Spells is an anthology of themed fantasy and science fiction short stories on the subject of spells edited by Isaac Asimov, Martin H. Greenberg and Charles G. Waugh as the fourth volume in their Isaac Asimov's Magical Worlds of Fantasy series.
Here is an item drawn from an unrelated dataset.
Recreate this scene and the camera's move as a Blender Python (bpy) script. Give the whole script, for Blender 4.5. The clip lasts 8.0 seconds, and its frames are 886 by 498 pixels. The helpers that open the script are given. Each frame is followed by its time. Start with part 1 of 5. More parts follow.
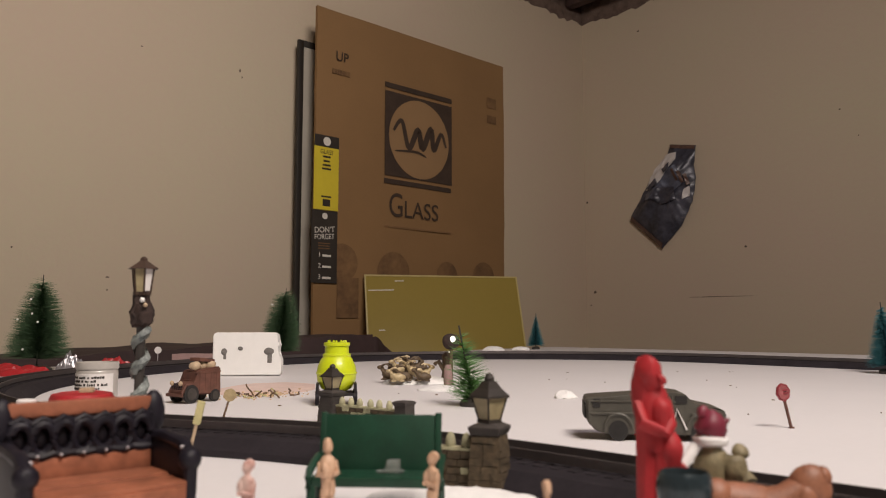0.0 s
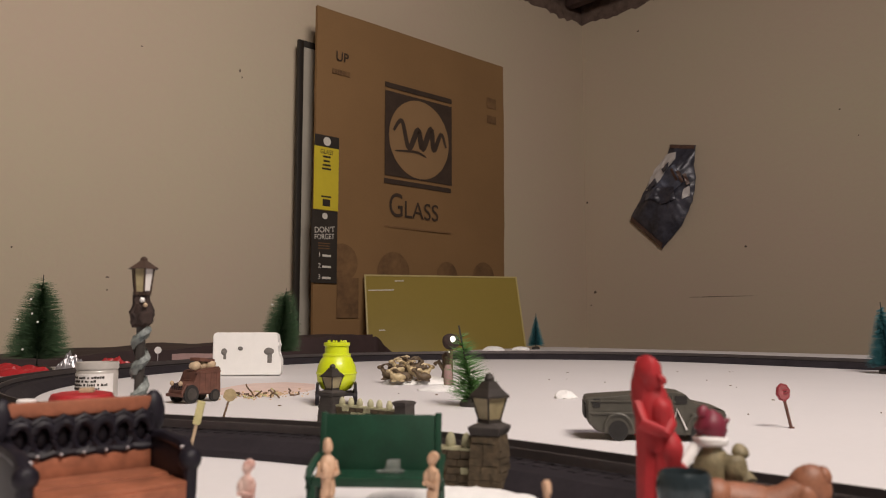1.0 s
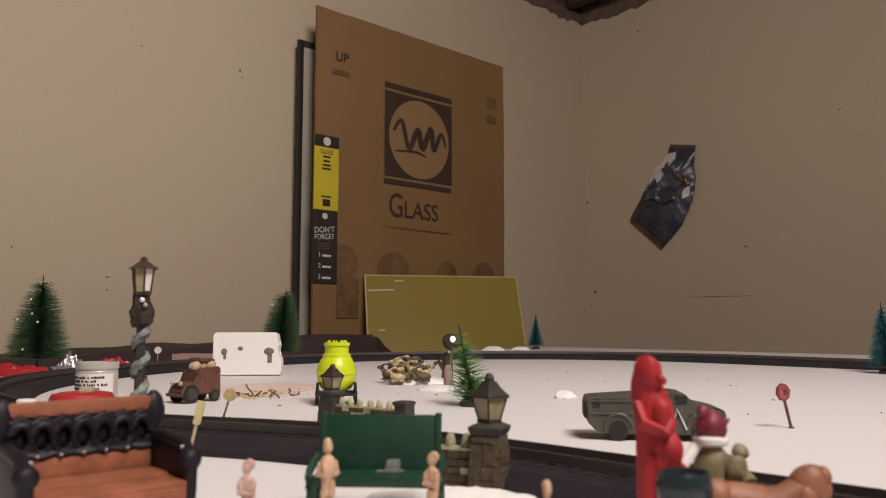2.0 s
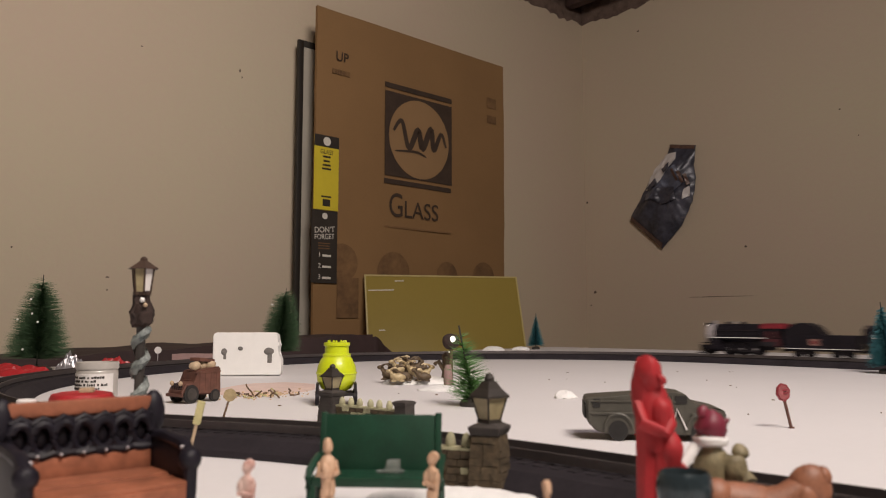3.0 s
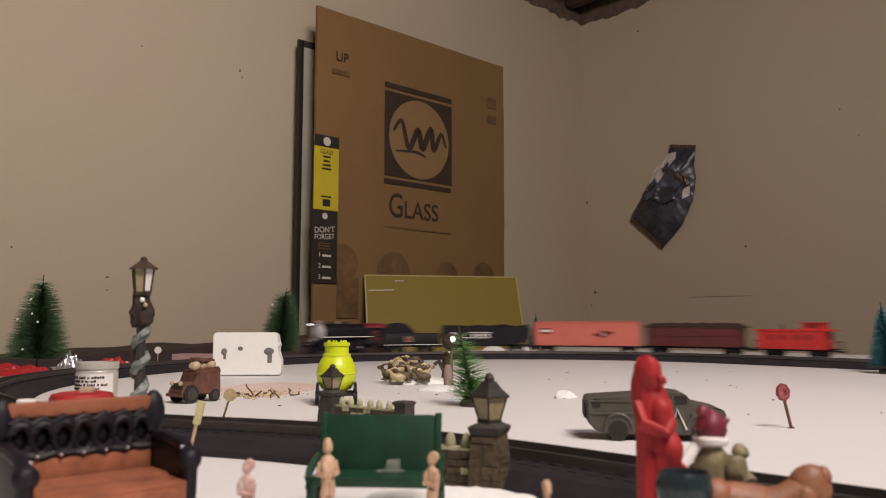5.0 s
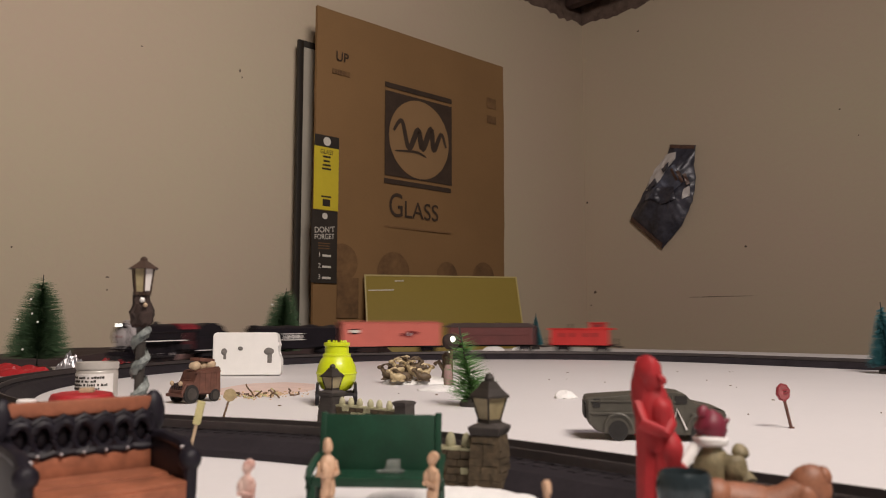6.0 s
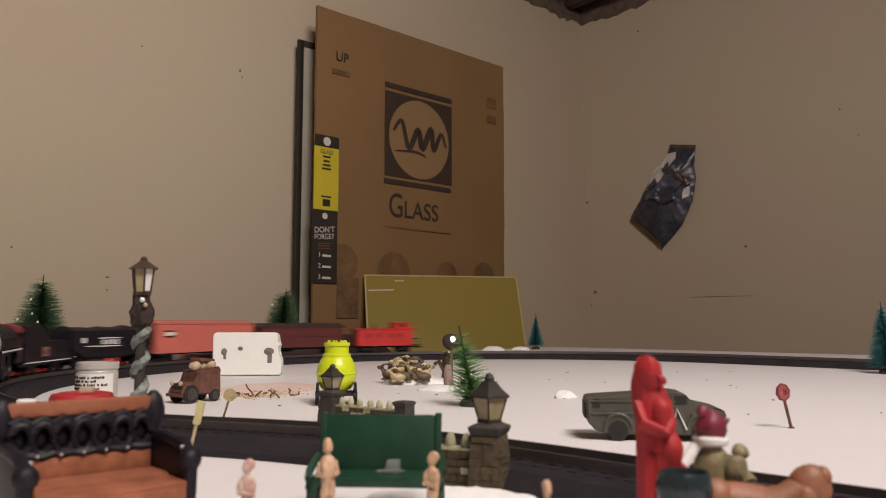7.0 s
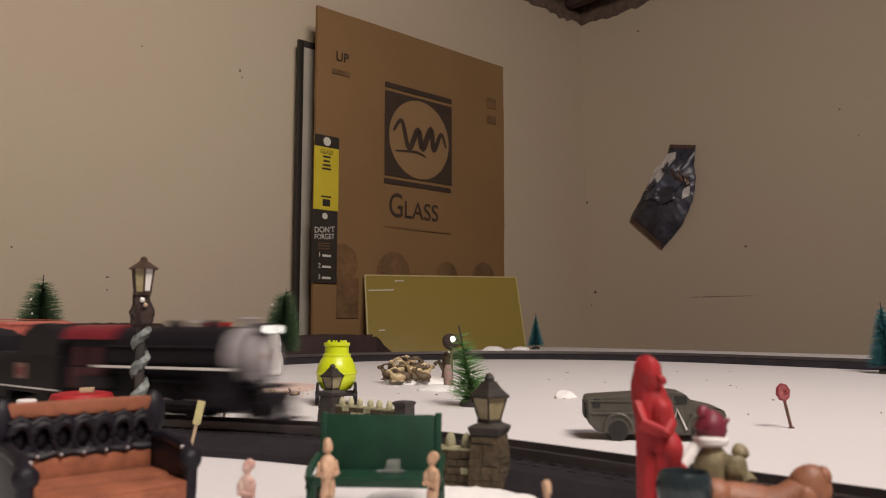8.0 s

It was first published in paperback by Signet/New American Library in May 1985. The first British edition was issued in trade paperback by Robinson in 1988.

==Summary==
The book collects twelve novellas, novelettes and short stories by various fantasy and science fiction authors, with an introduction by Asimov.

==Contents==
- "Curses!" (introduction) (Isaac Asimov)
- "The Candidate" (Henry Slesar)
- "The Christmas Shadrach" (Frank R. Stockton)
- "The Snow Women" (Fritz Leiber)
- "Invisible Boy" (Ray Bradbury)
- "The Hero Who Returned" (Gerald W. Page)
- "Toads of Grimmerdale" (Andre Norton)
- "A Literary Death" (Martin H. Greenberg)
- "Satan and Sam Shay" (Robert Arthur)
- "Lot No. 249" (Arthur Conan Doyle)
- "The Witch Is Dead" (Edward D. Hoch)
- "I Know What You Need" (Stephen King)
- "The Miracle Workers" (Jack Vance)

==Reception==
The anthology was reviewed by Andy Sawyer in Paperback Inferno #75, 1988.